# [YOUR TASK]
Please write out the material below exactly as given.

┌─ DATA BLOCK

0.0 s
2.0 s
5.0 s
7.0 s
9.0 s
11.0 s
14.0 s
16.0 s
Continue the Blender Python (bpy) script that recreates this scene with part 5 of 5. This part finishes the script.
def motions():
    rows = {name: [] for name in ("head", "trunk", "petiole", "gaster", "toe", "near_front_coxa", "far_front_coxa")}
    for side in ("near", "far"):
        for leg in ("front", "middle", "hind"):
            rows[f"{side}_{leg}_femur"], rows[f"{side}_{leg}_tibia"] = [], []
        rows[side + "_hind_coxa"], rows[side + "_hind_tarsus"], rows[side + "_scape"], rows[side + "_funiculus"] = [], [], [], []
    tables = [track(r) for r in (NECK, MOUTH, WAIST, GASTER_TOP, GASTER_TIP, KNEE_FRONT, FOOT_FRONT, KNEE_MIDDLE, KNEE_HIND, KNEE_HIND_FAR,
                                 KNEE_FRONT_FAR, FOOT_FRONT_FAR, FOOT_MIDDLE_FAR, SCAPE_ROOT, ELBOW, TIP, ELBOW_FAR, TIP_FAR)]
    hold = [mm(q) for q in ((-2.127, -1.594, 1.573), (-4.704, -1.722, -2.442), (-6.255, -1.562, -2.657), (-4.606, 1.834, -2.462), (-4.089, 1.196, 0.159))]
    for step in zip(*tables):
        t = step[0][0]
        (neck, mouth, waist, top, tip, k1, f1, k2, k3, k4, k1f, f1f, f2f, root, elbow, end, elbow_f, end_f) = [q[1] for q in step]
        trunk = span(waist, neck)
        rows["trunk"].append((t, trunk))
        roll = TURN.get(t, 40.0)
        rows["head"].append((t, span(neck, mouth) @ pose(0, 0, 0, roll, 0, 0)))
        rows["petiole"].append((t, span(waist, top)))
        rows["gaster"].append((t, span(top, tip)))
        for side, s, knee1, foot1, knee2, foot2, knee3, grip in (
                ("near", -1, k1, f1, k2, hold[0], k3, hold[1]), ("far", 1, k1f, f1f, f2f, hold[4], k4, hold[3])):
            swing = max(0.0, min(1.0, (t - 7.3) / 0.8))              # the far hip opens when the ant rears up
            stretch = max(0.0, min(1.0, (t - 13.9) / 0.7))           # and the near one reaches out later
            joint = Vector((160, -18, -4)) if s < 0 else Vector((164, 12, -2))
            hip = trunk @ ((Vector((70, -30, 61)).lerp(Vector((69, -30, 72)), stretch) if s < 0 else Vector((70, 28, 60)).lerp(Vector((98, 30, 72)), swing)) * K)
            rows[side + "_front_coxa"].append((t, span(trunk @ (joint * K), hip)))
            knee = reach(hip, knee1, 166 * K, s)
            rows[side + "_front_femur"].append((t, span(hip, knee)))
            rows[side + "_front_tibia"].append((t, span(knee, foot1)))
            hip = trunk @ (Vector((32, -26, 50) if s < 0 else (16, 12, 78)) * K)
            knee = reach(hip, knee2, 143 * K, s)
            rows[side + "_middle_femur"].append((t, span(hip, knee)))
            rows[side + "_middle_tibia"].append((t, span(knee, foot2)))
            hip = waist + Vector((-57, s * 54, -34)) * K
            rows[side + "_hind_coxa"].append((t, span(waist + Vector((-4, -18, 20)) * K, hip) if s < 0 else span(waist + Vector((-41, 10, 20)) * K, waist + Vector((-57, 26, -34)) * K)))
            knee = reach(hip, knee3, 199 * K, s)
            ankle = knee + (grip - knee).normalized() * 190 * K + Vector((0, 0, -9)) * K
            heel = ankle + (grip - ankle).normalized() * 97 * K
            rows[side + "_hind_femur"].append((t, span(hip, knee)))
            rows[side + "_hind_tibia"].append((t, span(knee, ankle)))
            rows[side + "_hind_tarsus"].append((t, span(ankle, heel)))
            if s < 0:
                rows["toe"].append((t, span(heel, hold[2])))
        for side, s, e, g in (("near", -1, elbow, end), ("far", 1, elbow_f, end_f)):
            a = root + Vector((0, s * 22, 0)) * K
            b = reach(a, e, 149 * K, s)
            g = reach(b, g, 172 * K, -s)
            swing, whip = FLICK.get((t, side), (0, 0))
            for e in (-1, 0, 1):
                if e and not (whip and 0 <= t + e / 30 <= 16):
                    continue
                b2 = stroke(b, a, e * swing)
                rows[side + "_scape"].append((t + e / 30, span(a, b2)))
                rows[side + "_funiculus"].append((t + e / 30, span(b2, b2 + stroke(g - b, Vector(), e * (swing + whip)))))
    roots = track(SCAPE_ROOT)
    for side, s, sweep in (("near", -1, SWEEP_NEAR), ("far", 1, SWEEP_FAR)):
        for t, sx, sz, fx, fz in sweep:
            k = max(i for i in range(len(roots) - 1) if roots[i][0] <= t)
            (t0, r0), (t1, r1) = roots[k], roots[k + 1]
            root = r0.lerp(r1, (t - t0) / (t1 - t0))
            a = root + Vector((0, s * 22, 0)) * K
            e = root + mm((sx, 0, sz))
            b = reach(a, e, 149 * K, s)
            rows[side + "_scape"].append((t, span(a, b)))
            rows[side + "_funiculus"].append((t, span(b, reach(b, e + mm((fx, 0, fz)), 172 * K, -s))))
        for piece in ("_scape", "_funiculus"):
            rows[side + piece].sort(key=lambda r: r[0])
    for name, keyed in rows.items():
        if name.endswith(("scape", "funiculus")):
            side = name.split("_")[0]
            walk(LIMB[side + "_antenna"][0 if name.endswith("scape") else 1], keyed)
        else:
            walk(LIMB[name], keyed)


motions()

└─

# [RESPONSE TO THIS TASK]
0.0 s
2.0 s
5.0 s
7.0 s
9.0 s
11.0 s
14.0 s
16.0 s
Continue the Blender Python (bpy) script that recreates this scene with part 5 of 5. This part finishes the script.
def motions():
    rows = {name: [] for name in ("head", "trunk", "petiole", "gaster", "toe", "near_front_coxa", "far_front_coxa")}
    for side in ("near", "far"):
        for leg in ("front", "middle", "hind"):
            rows[f"{side}_{leg}_femur"], rows[f"{side}_{leg}_tibia"] = [], []
        rows[side + "_hind_coxa"], rows[side + "_hind_tarsus"], rows[side + "_scape"], rows[side + "_funiculus"] = [], [], [], []
    tables = [track(r) for r in (NECK, MOUTH, WAIST, GASTER_TOP, GASTER_TIP, KNEE_FRONT, FOOT_FRONT, KNEE_MIDDLE, KNEE_HIND, KNEE_HIND_FAR,
                                 KNEE_FRONT_FAR, FOOT_FRONT_FAR, FOOT_MIDDLE_FAR, SCAPE_ROOT, ELBOW, TIP, ELBOW_FAR, TIP_FAR)]
    hold = [mm(q) for q in ((-2.127, -1.594, 1.573), (-4.704, -1.722, -2.442), (-6.255, -1.562, -2.657), (-4.606, 1.834, -2.462), (-4.089, 1.196, 0.159))]
    for step in zip(*tables):
        t = step[0][0]
        (neck, mouth, waist, top, tip, k1, f1, k2, k3, k4, k1f, f1f, f2f, root, elbow, end, elbow_f, end_f) = [q[1] for q in step]
        trunk = span(waist, neck)
        rows["trunk"].append((t, trunk))
        roll = TURN.get(t, 40.0)
        rows["head"].append((t, span(neck, mouth) @ pose(0, 0, 0, roll, 0, 0)))
        rows["petiole"].append((t, span(waist, top)))
        rows["gaster"].append((t, span(top, tip)))
        for side, s, knee1, foot1, knee2, foot2, knee3, grip in (
                ("near", -1, k1, f1, k2, hold[0], k3, hold[1]), ("far", 1, k1f, f1f, f2f, hold[4], k4, hold[3])):
            swing = max(0.0, min(1.0, (t - 7.3) / 0.8))              # the far hip opens when the ant rears up
            stretch = max(0.0, min(1.0, (t - 13.9) / 0.7))           # and the near one reaches out later
            joint = Vector((160, -18, -4)) if s < 0 else Vector((164, 12, -2))
            hip = trunk @ ((Vector((70, -30, 61)).lerp(Vector((69, -30, 72)), stretch) if s < 0 else Vector((70, 28, 60)).lerp(Vector((98, 30, 72)), swing)) * K)
            rows[side + "_front_coxa"].append((t, span(trunk @ (joint * K), hip)))
            knee = reach(hip, knee1, 166 * K, s)
            rows[side + "_front_femur"].append((t, span(hip, knee)))
            rows[side + "_front_tibia"].append((t, span(knee, foot1)))
            hip = trunk @ (Vector((32, -26, 50) if s < 0 else (16, 12, 78)) * K)
            knee = reach(hip, knee2, 143 * K, s)
            rows[side + "_middle_femur"].append((t, span(hip, knee)))
            rows[side + "_middle_tibia"].append((t, span(knee, foot2)))
            hip = waist + Vector((-57, s * 54, -34)) * K
            rows[side + "_hind_coxa"].append((t, span(waist + Vector((-4, -18, 20)) * K, hip) if s < 0 else span(waist + Vector((-41, 10, 20)) * K, waist + Vector((-57, 26, -34)) * K)))
            knee = reach(hip, knee3, 199 * K, s)
            ankle = knee + (grip - knee).normalized() * 190 * K + Vector((0, 0, -9)) * K
            heel = ankle + (grip - ankle).normalized() * 97 * K
            rows[side + "_hind_femur"].append((t, span(hip, knee)))
            rows[side + "_hind_tibia"].append((t, span(knee, ankle)))
            rows[side + "_hind_tarsus"].append((t, span(ankle, heel)))
            if s < 0:
                rows["toe"].append((t, span(heel, hold[2])))
        for side, s, e, g in (("near", -1, elbow, end), ("far", 1, elbow_f, end_f)):
            a = root + Vector((0, s * 22, 0)) * K
            b = reach(a, e, 149 * K, s)
            g = reach(b, g, 172 * K, -s)
            swing, whip = FLICK.get((t, side), (0, 0))
            for e in (-1, 0, 1):
                if e and not (whip and 0 <= t + e / 30 <= 16):
                    continue
                b2 = stroke(b, a, e * swing)
                rows[side + "_scape"].append((t + e / 30, span(a, b2)))
                rows[side + "_funiculus"].append((t + e / 30, span(b2, b2 + stroke(g - b, Vector(), e * (swing + whip)))))
    roots = track(SCAPE_ROOT)
    for side, s, sweep in (("near", -1, SWEEP_NEAR), ("far", 1, SWEEP_FAR)):
        for t, sx, sz, fx, fz in sweep:
            k = max(i for i in range(len(roots) - 1) if roots[i][0] <= t)
            (t0, r0), (t1, r1) = roots[k], roots[k + 1]
            root = r0.lerp(r1, (t - t0) / (t1 - t0))
            a = root + Vector((0, s * 22, 0)) * K
            e = root + mm((sx, 0, sz))
            b = reach(a, e, 149 * K, s)
            rows[side + "_scape"].append((t, span(a, b)))
            rows[side + "_funiculus"].append((t, span(b, reach(b, e + mm((fx, 0, fz)), 172 * K, -s))))
        for piece in ("_scape", "_funiculus"):
            rows[side + piece].sort(key=lambda r: r[0])
    for name, keyed in rows.items():
        if name.endswith(("scape", "funiculus")):
            side = name.split("_")[0]
            walk(LIMB[side + "_antenna"][0 if name.endswith("scape") else 1], keyed)
        else:
            walk(LIMB[name], keyed)


motions()